**SOURCE DATA:**
--------
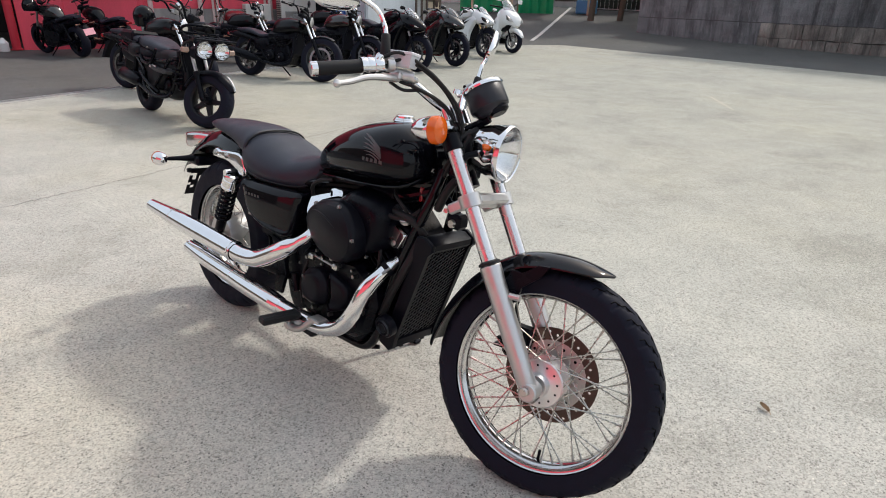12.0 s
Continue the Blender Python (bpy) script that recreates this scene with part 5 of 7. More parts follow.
# radiator
RM = T(1.050, 0.004, 0.413) @ Matrix.Rotation(radians(18.4), 4, "Y")
rad = bp("radiator", Geo().box((-0.030, 0, 0), (0.040, 0.176, 0.345), 0.006, RM), M_FIN, "black radiator core in a plastic shroud")
for i in range(12):
    bp("radiator_tube", Geo().box((-0.008, -0.077 + i * 0.014, 0), (0.006, 0.0030, 0.336), 0.0008, RM), M_BLACK, "", rad)
for i in range(34):
    # slanted louvres, cut off at the core's edges
    z0, k = -0.30 + i * 0.0165, 0.62
    ys = [y for y in (-0.084 + 0.168 * j / 40 for j in range(41)) if -0.164 < z0 + 0.02 + y * k < 0.164]
    if len(ys) > 2:
        bp("radiator_slat", Geo().tube([RM @ Vector((-0.001, y, z0 + 0.02 + y * k)) for y in (ys[0], ys[-1])], 0.0013, 4), M_SLAT, "", rad)
SHROUD = [(-0.058, 0.200), (-0.030, 0.212), (0.008, 0.205), (0.014, 0.186), (0.006, 0.170), (0.006, -0.170), (0.010, -0.196), (-0.004, -0.216), (-0.050, -0.214), (-0.066, -0.180), (-0.040, -0.100), (-0.044, 0.080)]
for s in (-1, 1):
    bp("radiator_shroud", Geo().plate(SHROUD, 0.086 * s, 0.103 * s, 0.004, RM), M_PLAST, "black plastic radiator side shroud", rad)
bp("shroud_top", Geo().plate([(-0.050, 0.170), (-0.052, 0.198), (-0.028, 0.209), (0.006, 0.202), (0.010, 0.185), (0.002, 0.170)], -0.085, 0.085, 0.004, RM), M_PLAST, "", rad)
bp("shroud_bottom", Geo().plate([(-0.050, -0.170), (0.003, -0.170), (0.008, -0.196), (-0.005, -0.213), (-0.048, -0.211)], -0.085, 0.085, 0.004, RM), M_PLAST, "", rad)
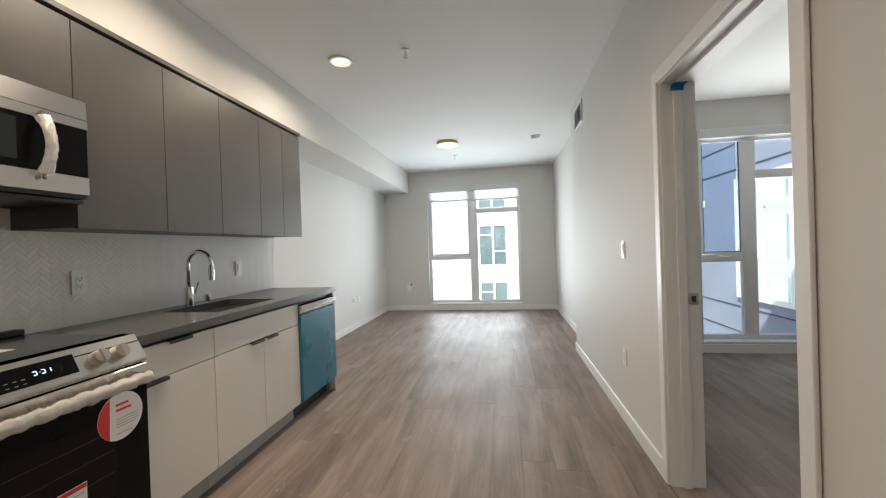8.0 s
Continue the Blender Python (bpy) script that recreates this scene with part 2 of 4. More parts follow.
def plank_material():
    """Grey-brown vinyl oak: grain along y that differs from board to board, dust smears and thin scuffs lying over it."""
    m = bpy.data.materials.new("vinyl_oak")
    m.use_nodes = True
    N, L = m.node_tree.nodes, m.node_tree.links
    b = N["Principled BSDF"]
    tc, oi, geo = N.new("ShaderNodeTexCoord"), N.new("ShaderNodeObjectInfo"), N.new("ShaderNodeNewGeometry")

    def math_node(op, a, c):
        n = N.new("ShaderNodeMath")
        n.operation = op
        for k, v in enumerate((a, c)):
            if isinstance(v, (int, float)):
                n.inputs[k].default_value = v
            else:
                L.new(v, n.inputs[k])
        return n.outputs[0]

    def ramp(sock, lo, hi, to0, to1):
        n = N.new("ShaderNodeMapRange")
        n.inputs["From Min"].default_value, n.inputs["From Max"].default_value = lo, hi
        n.inputs["To Min"].default_value, n.inputs["To Max"].default_value = to0, to1
        L.new(sock, n.inputs["Value"])
        return n.outputs[0]

    def noise_of(vec, st, sc, detail=6, dist=0.0):
        mp = N.new("ShaderNodeMapping")
        mp.inputs["Scale"].default_value = st
        L.new(vec, mp.inputs[0])
        n = N.new("ShaderNodeTexNoise")
        n.inputs["Scale"].default_value, n.inputs["Detail"].default_value, n.inputs["Distortion"].default_value = sc, detail, dist
        L.new(mp.outputs[0], n.inputs["Vector"])
        return n.outputs[0]

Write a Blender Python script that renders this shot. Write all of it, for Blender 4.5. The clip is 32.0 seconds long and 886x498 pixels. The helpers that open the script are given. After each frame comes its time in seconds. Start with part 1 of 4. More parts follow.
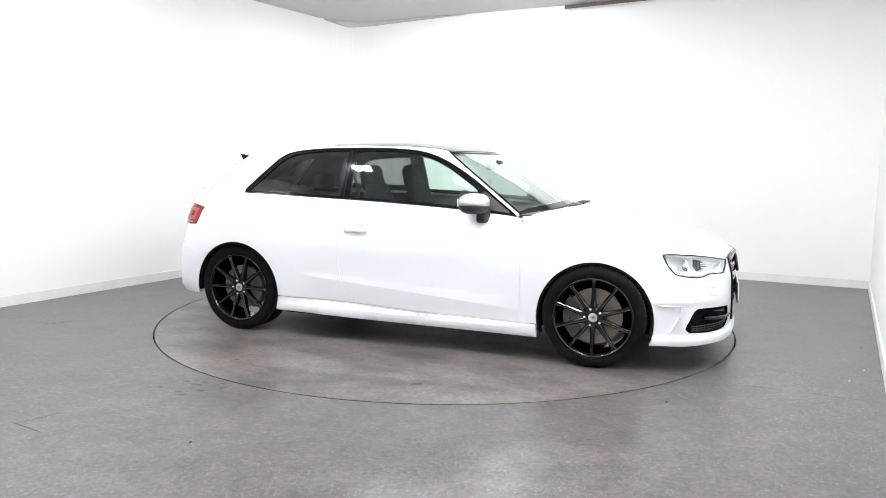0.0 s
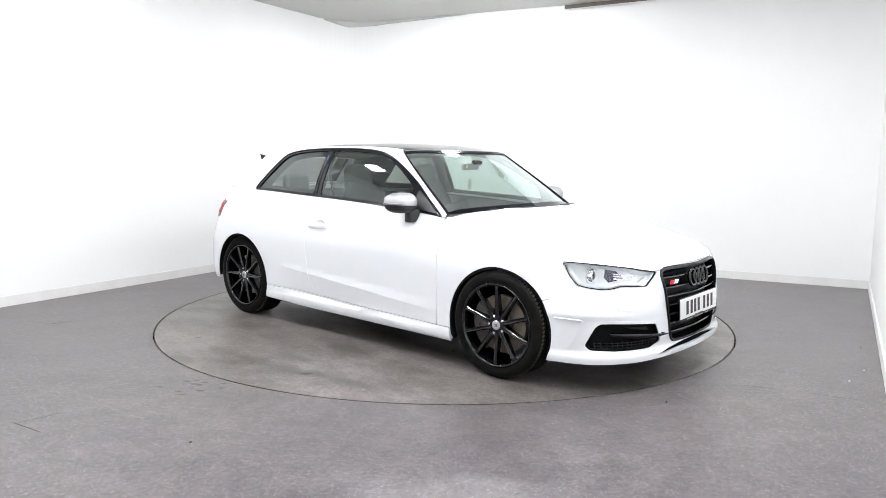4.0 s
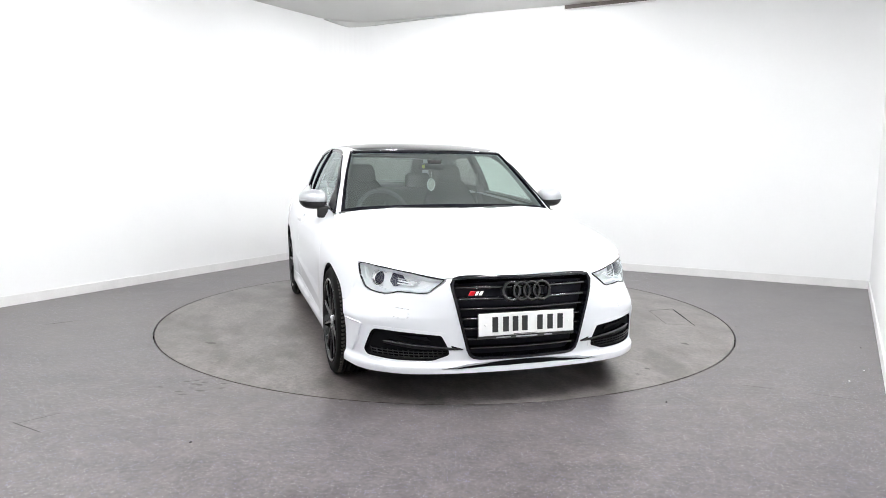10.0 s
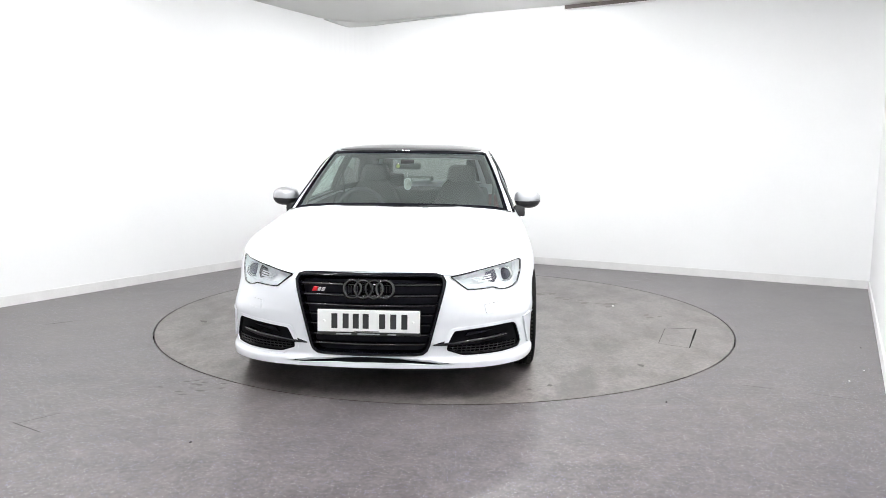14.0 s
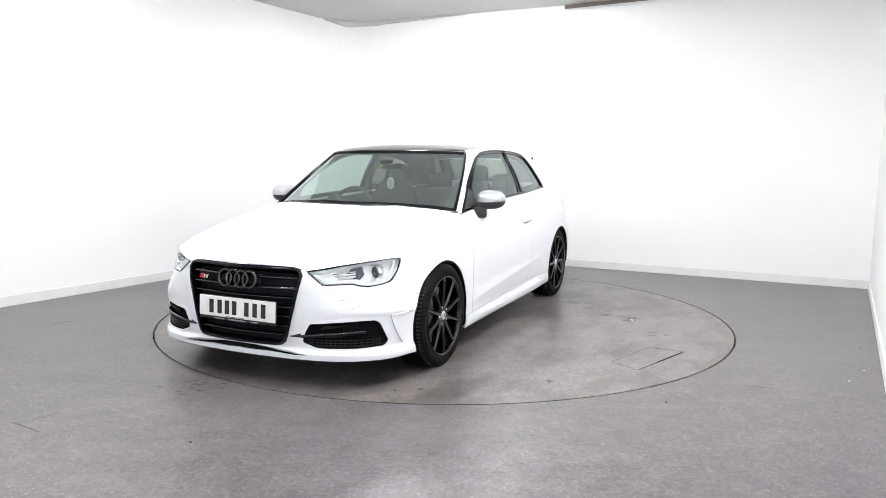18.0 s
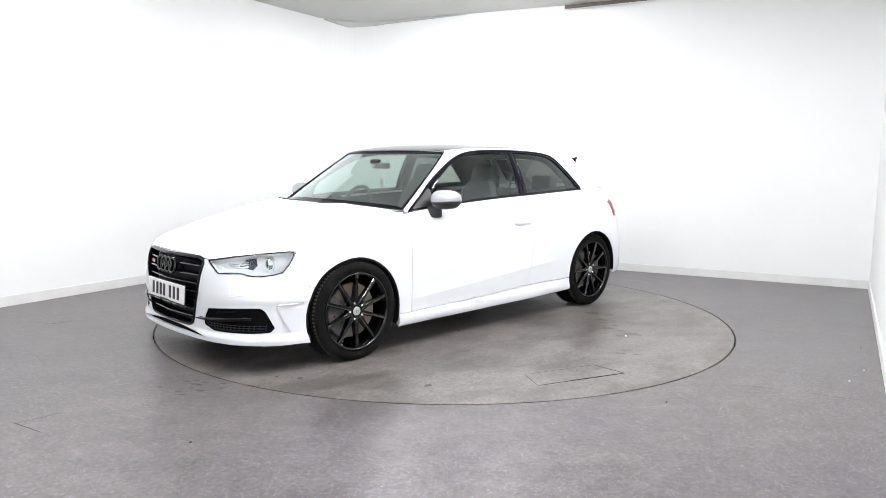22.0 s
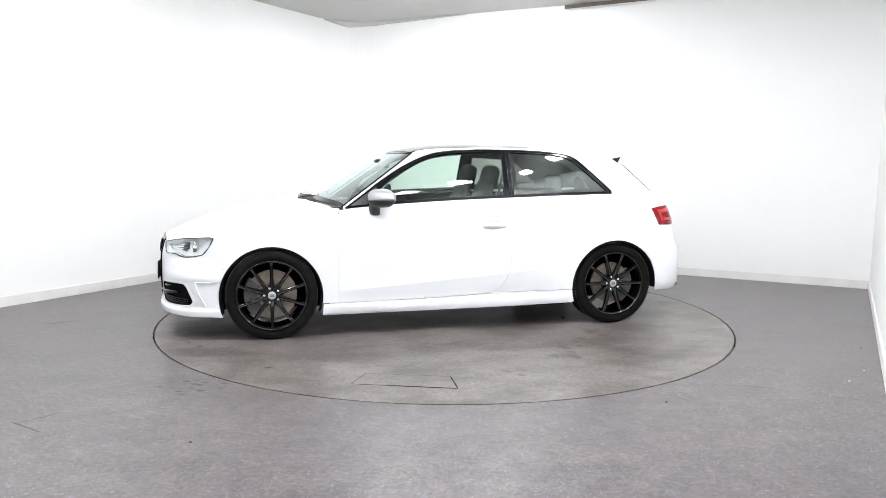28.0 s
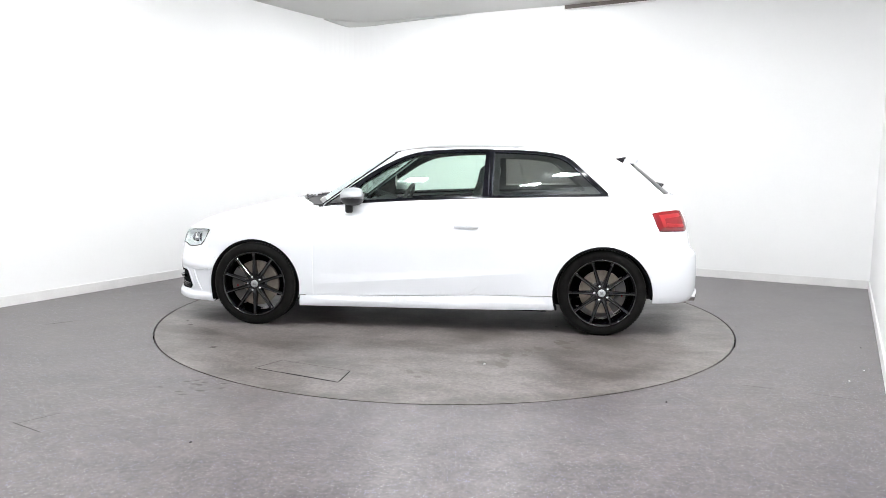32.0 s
--------
**EXERCISE DETAILS:**
Make an exact copy of the records above, with the pictures left out.

**OUTPUT OF THE TASK:**
12.0 s
Continue the Blender Python (bpy) script that recreates this scene with part 5 of 7. More parts follow.
# radiator
RM = T(1.050, 0.004, 0.413) @ Matrix.Rotation(radians(18.4), 4, "Y")
rad = bp("radiator", Geo().box((-0.030, 0, 0), (0.040, 0.176, 0.345), 0.006, RM), M_FIN, "black radiator core in a plastic shroud")
for i in range(12):
    bp("radiator_tube", Geo().box((-0.008, -0.077 + i * 0.014, 0), (0.006, 0.0030, 0.336), 0.0008, RM), M_BLACK, "", rad)
for i in range(34):
    # slanted louvres, cut off at the core's edges
    z0, k = -0.30 + i * 0.0165, 0.62
    ys = [y for y in (-0.084 + 0.168 * j / 40 for j in range(41)) if -0.164 < z0 + 0.02 + y * k < 0.164]
    if len(ys) > 2:
        bp("radiator_slat", Geo().tube([RM @ Vector((-0.001, y, z0 + 0.02 + y * k)) for y in (ys[0], ys[-1])], 0.0013, 4), M_SLAT, "", rad)
SHROUD = [(-0.058, 0.200), (-0.030, 0.212), (0.008, 0.205), (0.014, 0.186), (0.006, 0.170), (0.006, -0.170), (0.010, -0.196), (-0.004, -0.216), (-0.050, -0.214), (-0.066, -0.180), (-0.040, -0.100), (-0.044, 0.080)]
for s in (-1, 1):
    bp("radiator_shroud", Geo().plate(SHROUD, 0.086 * s, 0.103 * s, 0.004, RM), M_PLAST, "black plastic radiator side shroud", rad)
bp("shroud_top", Geo().plate([(-0.050, 0.170), (-0.052, 0.198), (-0.028, 0.209), (0.006, 0.202), (0.010, 0.185), (0.002, 0.170)], -0.085, 0.085, 0.004, RM), M_PLAST, "", rad)
bp("shroud_bottom", Geo().plate([(-0.050, -0.170), (0.003, -0.170), (0.008, -0.196), (-0.005, -0.213), (-0.048, -0.211)], -0.085, 0.085, 0.004, RM), M_PLAST, "", rad)
8.0 s
Continue the Blender Python (bpy) script that recreates this scene with part 2 of 4. More parts follow.
def plank_material():
    """Grey-brown vinyl oak: grain along y that differs from board to board, dust smears and thin scuffs lying over it."""
    m = bpy.data.materials.new("vinyl_oak")
    m.use_nodes = True
    N, L = m.node_tree.nodes, m.node_tree.links
    b = N["Principled BSDF"]
    tc, oi, geo = N.new("ShaderNodeTexCoord"), N.new("ShaderNodeObjectInfo"), N.new("ShaderNodeNewGeometry")

    def math_node(op, a, c):
        n = N.new("ShaderNodeMath")
        n.operation = op
        for k, v in enumerate((a, c)):
            if isinstance(v, (int, float)):
                n.inputs[k].default_value = v
            else:
                L.new(v, n.inputs[k])
        return n.outputs[0]

    def ramp(sock, lo, hi, to0, to1):
        n = N.new("ShaderNodeMapRange")
        n.inputs["From Min"].default_value, n.inputs["From Max"].default_value = lo, hi
        n.inputs["To Min"].default_value, n.inputs["To Max"].default_value = to0, to1
        L.new(sock, n.inputs["Value"])
        return n.outputs[0]

    def noise_of(vec, st, sc, detail=6, dist=0.0):
        mp = N.new("ShaderNodeMapping")
        mp.inputs["Scale"].default_value = st
        L.new(vec, mp.inputs[0])
        n = N.new("ShaderNodeTexNoise")
        n.inputs["Scale"].default_value, n.inputs["Detail"].default_value, n.inputs["Distortion"].default_value = sc, detail, dist
        L.new(mp.outputs[0], n.inputs["Vector"])
        return n.outputs[0]

Write a Blender Python script that renders this shot. Write all of it, for Blender 4.5. The clip is 32.0 seconds long and 886x498 pixels. The helpers that open the script are given. After each frame comes its time in seconds. Start with part 1 of 4. More parts follow.
0.0 s
4.0 s
10.0 s
14.0 s
18.0 s
22.0 s
28.0 s
32.0 s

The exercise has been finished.